For 40 years, Debswana has been selling all of her diamonds exclusively to De Beers who in turn shipped the diamonds to London for aggregation and selling to its customers known as Sightholders.
In September 2011, the Government of Botswana and De Beers announced a landmark 10-year sales agreement that would see De Beers transfer its London-based diamond trading activities to Botswana by the end of 2013.
Debswana will continue to sell 100% of its annual output to DTCB, which will sort and value the production. DTCB will sell the majority of this production to De Beers and the balance to a new Government appointed sales outlet – Okavango Diamond Company.
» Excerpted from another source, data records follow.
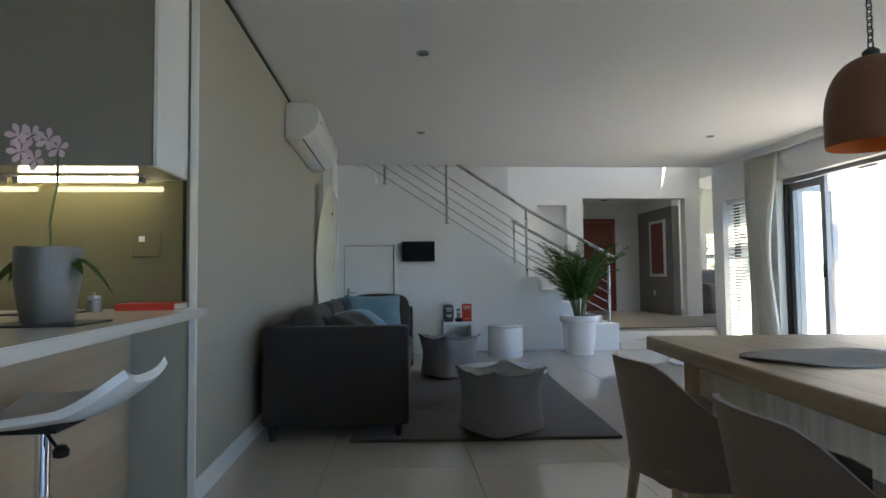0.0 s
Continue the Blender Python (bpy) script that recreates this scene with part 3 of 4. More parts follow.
part("pack", soft_box(0.13, 0.06, 0.22, 0.05, 5, 4, m=Matrix.Translation((0, 0, 0.11))), M_DARKCARD, pb, "", True)
for i, (z, w) in enumerate(((0.17, 0.09), (0.14, 0.06), (0.08, 0.08), (0.06, 0.05))):
    part("print_bar", box(-w / 2, w / 2, -0.0345, -0.0325, z, z + 0.012), M_PAPER, pb)
ph = thing("cordless_phone", "black cordless phone upright in its charger", "telephone", (1.076, 9.22, 0.43))
part("charger", box(-0.045, 0.045, -0.045, 0.045, 0, 0.05, 0.012), M_BLACK, ph)
part("handset", box(-0.024, 0.024, -0.015, 0.015, 0.03, 0.17, 0.01), M_BLACK, ph)
part("screen", box(-0.016, 0.016, -0.0165, -0.0152, 0.11, 0.145), M_PAPER, ph, "pale phone display")
part("keypad", box(-0.017, 0.017, -0.0165, -0.0152, 0.045, 0.10), M_ALU, ph)
rb = thing("red_book", "red paperback standing on the shelf unit", "book", (1.19, 9.23, 0.43), -14)
part("cover", box(-0.065, 0.065, -0.015, 0.015, 0, 0.235, 0.002), M_REDCARD, rb)
part("pages", box(-0.061, 0.0655, -0.012, 0.012, 0.003, 0.2355), M_PAPER, rb)
for z, w in ((0.19, 0.10), (0.165, 0.08), (0.03, 0.09)):
    part("print_bar", box(-w / 2, w / 2, -0.0165, -0.0152, z, z + 0.013), M_PAPER if z > 0.1 else M_ORANGE, rb)

ds = thing("drum_stool", "white cylindrical drum stool on the tiles", "stool", (1.65, 8.91, 0))
ds.scale = (0.93, 0.93, 0.9)
part("body", lathe([(0, 0), (0.235, 0), (0.24, 0.006), (0.24, 0.405), (0.236, 0.41), (0, 0.41)], 56), M_GLOSSWHITE, ds, "", True)
part("lid", lathe([(0, 0.413), (0.24, 0.413), (0.245, 0.418), (0.245, 0.433), (0.238, 0.44), (0, 0.44)], 56), M_GLOSSWHITE, ds, "", True)

tv = thing("television", "small black flat television on the wall", "television", (0.555, STAIR_Y, 1.378))
tv.scale = (0.93, 1.0, 0.90)
part("bracket", box(-0.08, 0.08, -0.03, -0.001, -0.08, 0.08), M_BLACK, tv)
part("case", box(-0.243, 0.243, -0.065, -0.03, -0.153, 0.153, 0.006), M_BLACK, tv)
part("screen", box(-0.228, 0.228, -0.067, -0.0652, -0.132, 0.138), M_SCREEN, tv)
part("socket_cable", tube([(-0.285, -0.006, 0.02), (-0.285, -0.006, -0.75), (-0.28, -0.006, -1.45)], 0.004, seg=6), M_TRIM, tv, "white cable running down the wall")

ud = thing("door_3", "low white door built into the side of the stairs", "door", (-0.508, STAIR_Y, 0), kind="structure")
ud.scale = (0.918, 1.0, 0.926)
part("frame_side", box(0, 0.05, -0.022, -0.001, 0, 1.62, 0.003), M_TRIM, ud)
part("frame_side", box(0.79, 0.84, -0.022, -0.001, 0, 1.62, 0.003), M_TRIM, ud)
part("frame_top", box(0.05, 0.79, -0.022, -0.001, 1.58, 1.62, 0.003), M_TRIM, ud)
part("door_panel", box(0.058, 0.782, -0.014, -0.003, 0.010, 1.572, 0.002), M_TRIM, ud)
# black sheet behind the panel paints the shade in its edge gap
part("shadow_gap", box(0.0505, 0.7895, -0.0024, -0.0012, 0.001, 1.5795), M_BLACK, ud, "black backing standing in for the shade in the door gap")
hd = part("handle_plate", box(0.095, 0.135, -0.020, -0.0125, 0.78, 0.95, 0.003), M_STEEL, ud)
part("lever", tube([(0.115, -0.02, 0.89), (0.115, -0.055, 0.89), (0.13, -0.06, 0.89), (0.225, -0.06, 0.89)], 0.009, seg=10), M_STEEL, hd, "steel lever handle")
for z in (0.3, 1.3):
    part("hinge", box(0.782, 0.796, -0.026, -0.0225, z, z + 0.09), M_STEEL, ud)
part("towel_rail", tube([(0.80, -0.03, 0.75), (0.80, -0.035, 1.42)], 0.007, seg=8), M_STEEL, ud, "upright steel bar on the door edge")

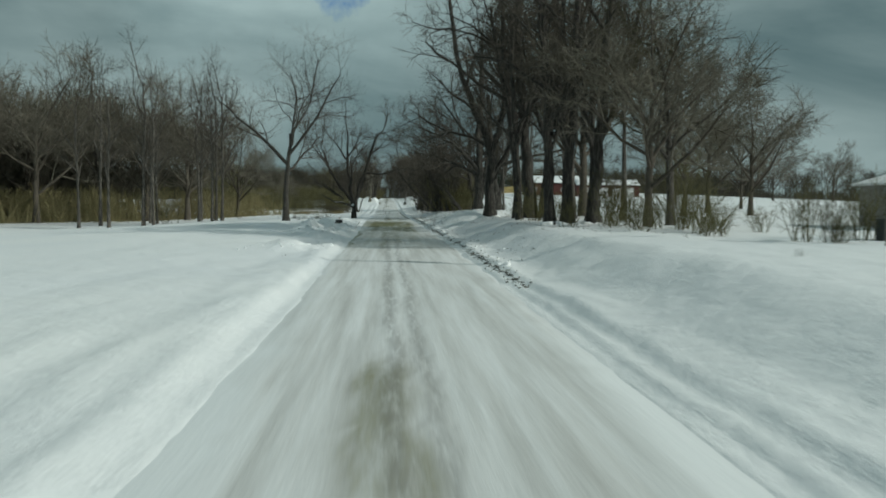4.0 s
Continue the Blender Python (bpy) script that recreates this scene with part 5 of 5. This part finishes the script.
# tall plank screens running back from the wing
for lab, mat, h, ends in (("tall dark plank fence on the snowy rise", PLANKS, 2.3, ((24.6, 357.7), (30.7, 358.5))), ("tall dark plank fence on the snowy rise", PLANKS, 2.3, ((30.8, 358.6), (35.9, 363.6))), ("tall ochre plank fence on the snowy rise", OCHRE, 2.35, ((36.0, 363.7), (48.6, 368.4)))):
    f = thing("plank_fence", lab, "fence", pose(0, 0, 0))
    (xa, ya), (xb, yb) = ends
    n = int(math.hypot(xb - xa, yb - ya) / .3)
    way = math.degrees(math.atan2(yb - ya, xb - xa))
    for k in range(n):
        u = k / n
        x, y = xa + (xb - xa) * u, ya + (yb - ya) * u
        z = float(land_z(x, y))
        part("board", boxed(0, .285, 0, .03, -.25, h + .04 * ((k * 7) % 5 - 2) / 2, .006, turn=pose(x, y, z, 0, 0, way)), mat, f)
        if k % 8 == 0:
            part("post", boxed(-.05, .05, .03, .13, -.3, h + .06, .008, turn=pose(x, y, z, 0, 0, way)), mat, f)

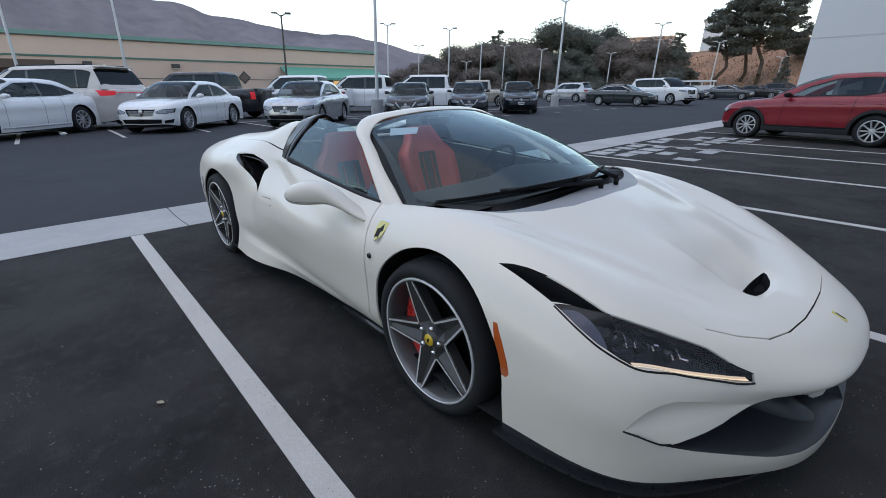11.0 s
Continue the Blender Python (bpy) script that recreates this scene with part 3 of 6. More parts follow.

The new agreement, the longest signed by the two shareholders, now sees De Beers’ Sightholders purchasing their rough diamonds from Gaborone and initiates the much-needed critical mass of secondary diamond trading in Botswana. Some of the benefits of the agreement include; the growth in volume of diamonds traded in Botswana up to the tune of about USD6billion, much of which it is hoped will go through local banking institutions. This will result in growth in employment, as well as downstream and other support services. This agreement is the cornerstone of the long-term future of one of the world’s most successful public / private partnerships.
Beneficiation in Botswana
The 2011 sales agreement secures De Beers’ long-term access to the largest supply of diamonds in the world, and will transform Botswana into a leading diamond trading and manufacturing hub.
The landscape of the diamond market has been changing rapidly in the years following the global economic downturn. Demand for diamonds is growing and beginning to exceed supply. The emerging growth in China and India (China, India and the Gulf are projected to surpass US market share in just over three years), coupled with no new major sources of supply in the horizon, means that rough diamond supply is more valuable than ever.
At the same time, the owners of that supply (producer countries) are increasingly articulating their aspirations for their natural resource and the role it must play in their own domestic economic development.
The discovery of diamonds is the foundation on which Botswana was built. Despite the diamond industry being prone to recession, the revenues from diamonds have helped raise the fledgling new democracy of the 60s from a poor, foreign-aid dependent country to the prosperous, modern country it is today.
Migration of DTC
A $6 billion dollar company moves to Botswana On 14 August 2012, the De Beers Group formally commenced worldwide diamond aggregation in Gaborone, two months ahead of schedule. The milestone is part of the sales agreement between De Beers and Botswana and marks the delivery of the first phase of the migration of De Beers’ sales activities to Botswana. The process of aggregation, which involves the mixing of like-for-like diamonds from De Beers’ global production, is an integral part of De Beers’ business. It provides Sightholders with supply consistency to enable them to plan their downstream business and commit to long-term investments in producer countries such as Botswana. Until the launch of Aggregation in Botswana, aggregation had taken place in London for nearly 80 years. Aggregation cements a solid foundation of beneficiation to Botswana. Aggregation is hugely important to beneficiation because aggregating diamonds generates scale, reduces volatility and provides continuity for Sightholders.
There are five key processes used in Aggregation:
Aggregation now takes place in the new purpose-built De Beers facility housed within the DTC Botswana building. Following the relocation of aggregation activities, De Beers relocated all DTC Sights and sales operations from London to Gaborone by the end of 2013 – transferring professionals, experience, equipment and technology into the country. By the end of 2013, more than P170 million had been invested in the DTC Botswana building for modifications and extensions.